Trump, alone among U.S. presidents over the last four decades, refused to disclose his tax returns, saying he was under audit, although there is no prohibition preventing such a disclosure. The documents are likely to remain secret under normal grand jury secrecy rules unless they would be divulged as part of any criminal prosecution against Trump.
Earlier this week, Trump assailed the U.S. Supreme Court's approval of the release of the documents to Vance, and called the prosecutor's investigation a politically motivated "fishing expedition."
"This is something which has never happened to a president before. It is all Democrat-inspired in a totally Democrat location - New York City and state - completely controlled and dominated by a heavily reported enemy of mine, Gov. Andrew Cuomo," Trump said.
Vance, in response to the Supreme Court order, said, "The work continues."

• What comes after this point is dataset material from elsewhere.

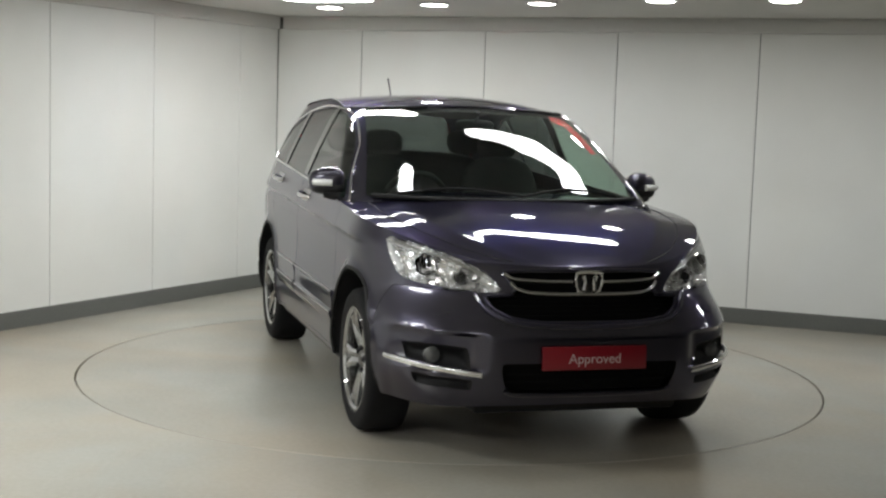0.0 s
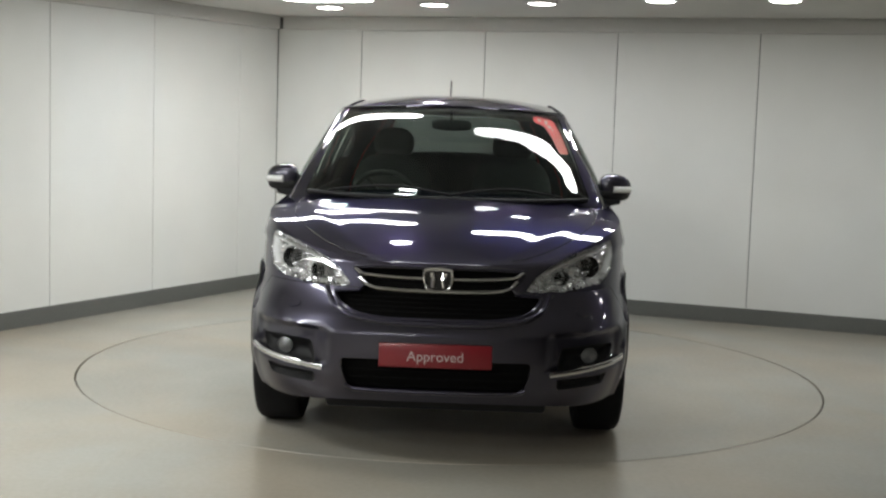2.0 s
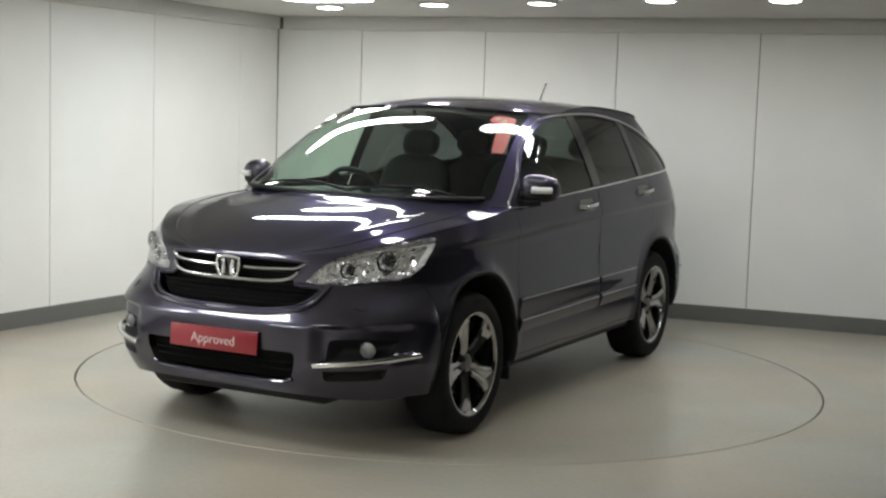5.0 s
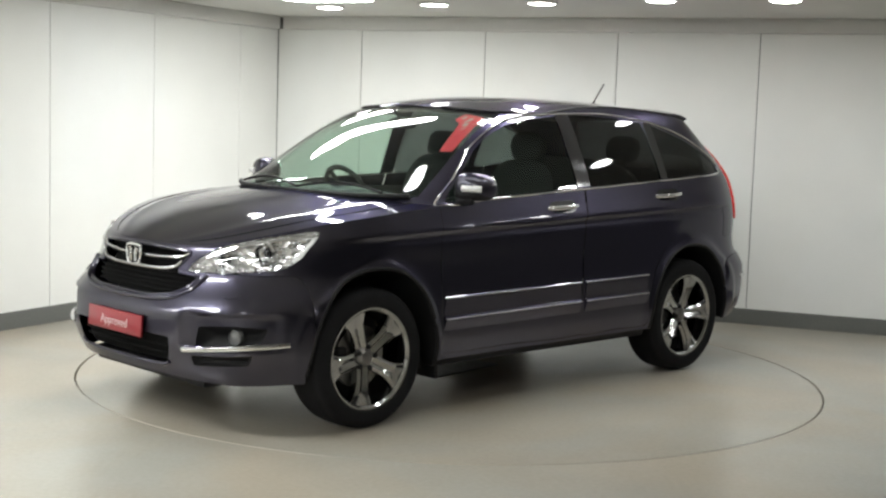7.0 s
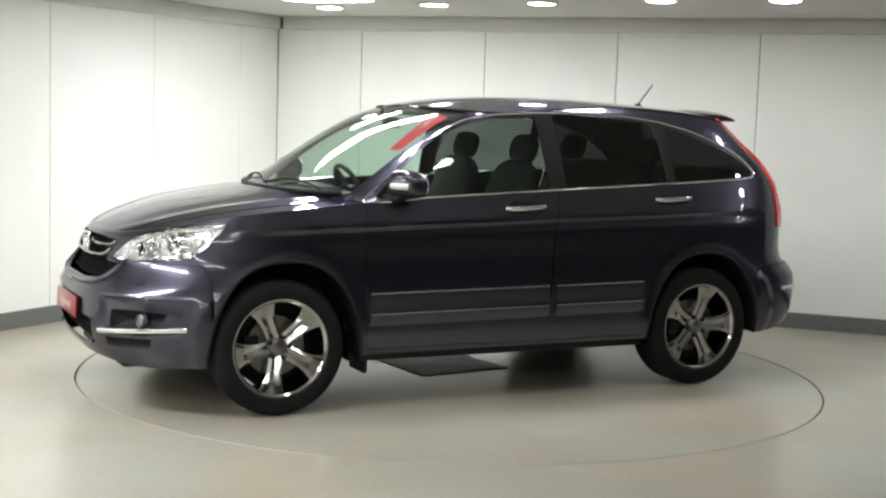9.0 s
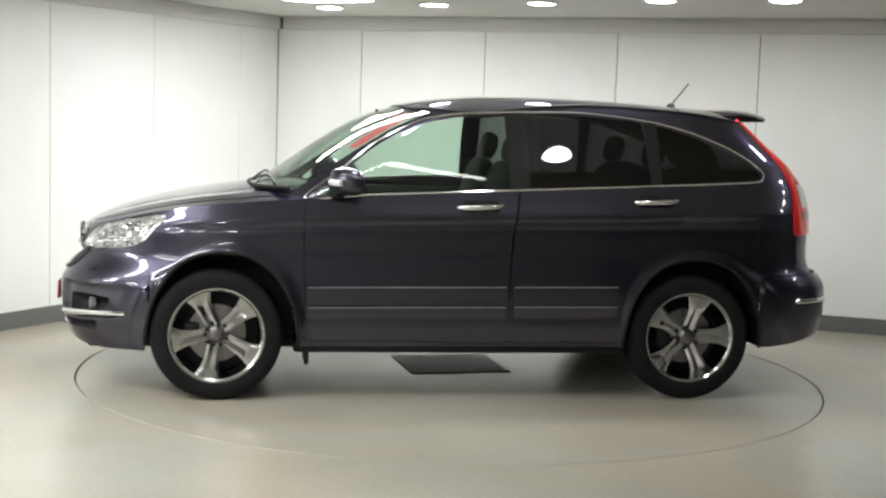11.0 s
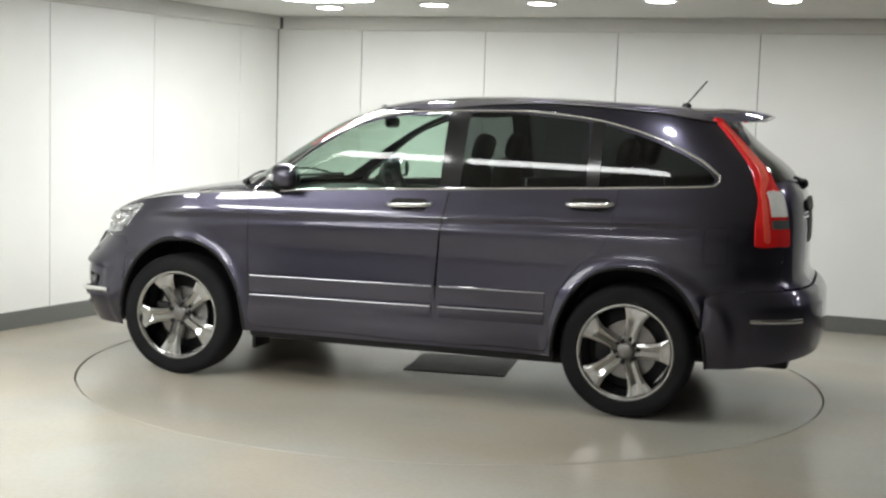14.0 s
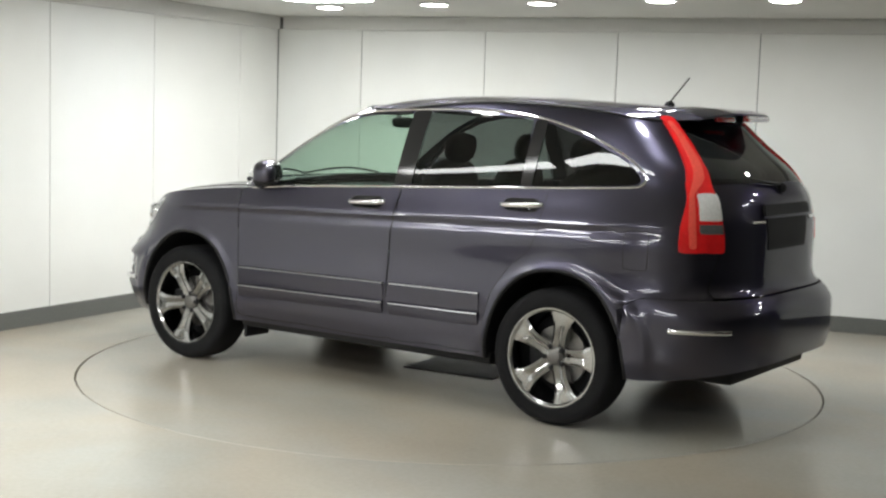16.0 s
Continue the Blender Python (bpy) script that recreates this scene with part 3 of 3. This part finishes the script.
part("chrome_bar", tube([on_front(None, y, z) + Vector((.006, 0, 0)) for y, z in hoop], .009, 8), ALLOY, grille)
lower_lip = curve([(-.505, .768), (-.465, .698), (-.39, .660), (-.22, .640), (0, .634), (.22, .640), (.39, .660), (.465, .698), (.505, .768)], closed=False, bend=.4)
part("grille_lip", tube([on_front(None, y, z) + Vector((.004, 0, 0)) for y, z in lower_lip], .012, 8), PAINT, grille)
ring = [(y, z) for y, z in curve([(-.058, .866), (.058, .866), (.046, .784), (-.046, .784)], step=.01, bend=.35)]
emblem = part("emblem", tube([(2.101, y, z) for y, z in ring], .0075, 8, True), CHROME, grille, "plain chrome emblem in a rounded frame")
part("emblem_plate", slab(facing(patch(ring, lambda r, y, z: Vector((2.091, y, z)), .01), (1, 0, 0)), .004), GLOSSBLACK, emblem)
for s in (1, -1):
    part("emblem_bar", tube([(2.104, s * .032, .859), (2.104, s * .021, .827), (2.104, s * .026, .792)], .010, 8), CHROME, emblem)
back = facing(patch(INTAKE, on_front, .02), (1, 0, 0))
intake = part("lower_intake", ([v + Vector((-.05, 0, 0)) for v in back[0]], back[1]), MATT, car, "black lower air intake")
for z in (.42, .385):
    part("slat", tube([on_front(None, -.385 + .77 * k / 20, z) + Vector((-.03, 0, 0)) for k in range(21)], .005, 6), MATT, intake)

under = curve([(-.40, .352), (-.36, .334), (-.2, .330), (0, .329), (.2, .330), (.36, .334), (.40, .352)], closed=False, bend=.4)
part("intake_lip", tube([on_front(None, y, z) + Vector((.002, 0, 0)) for y, z in under], .010, 8), PAINT, intake, "glossy lip under the intake")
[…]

Those familiar with the materials handed to the prosecutors have told news organizations that the documents include financial statements, records relating to the preparation and review of tax returns, and the tax returns themselves.
The investigation centers on whether Trump and the Trump Organization provided false information to financial institutions or banks and local governments about the value of the properties they owned, either to obtain loans at favorable interest rates or cut their real estate taxes.
Trump is also under a criminal investigation in Georgia, where a prosecutor in Atlanta is probing his efforts in December to get state election officials to "find" him enough votes to upend Democrat Joe Biden's November election victory in the state.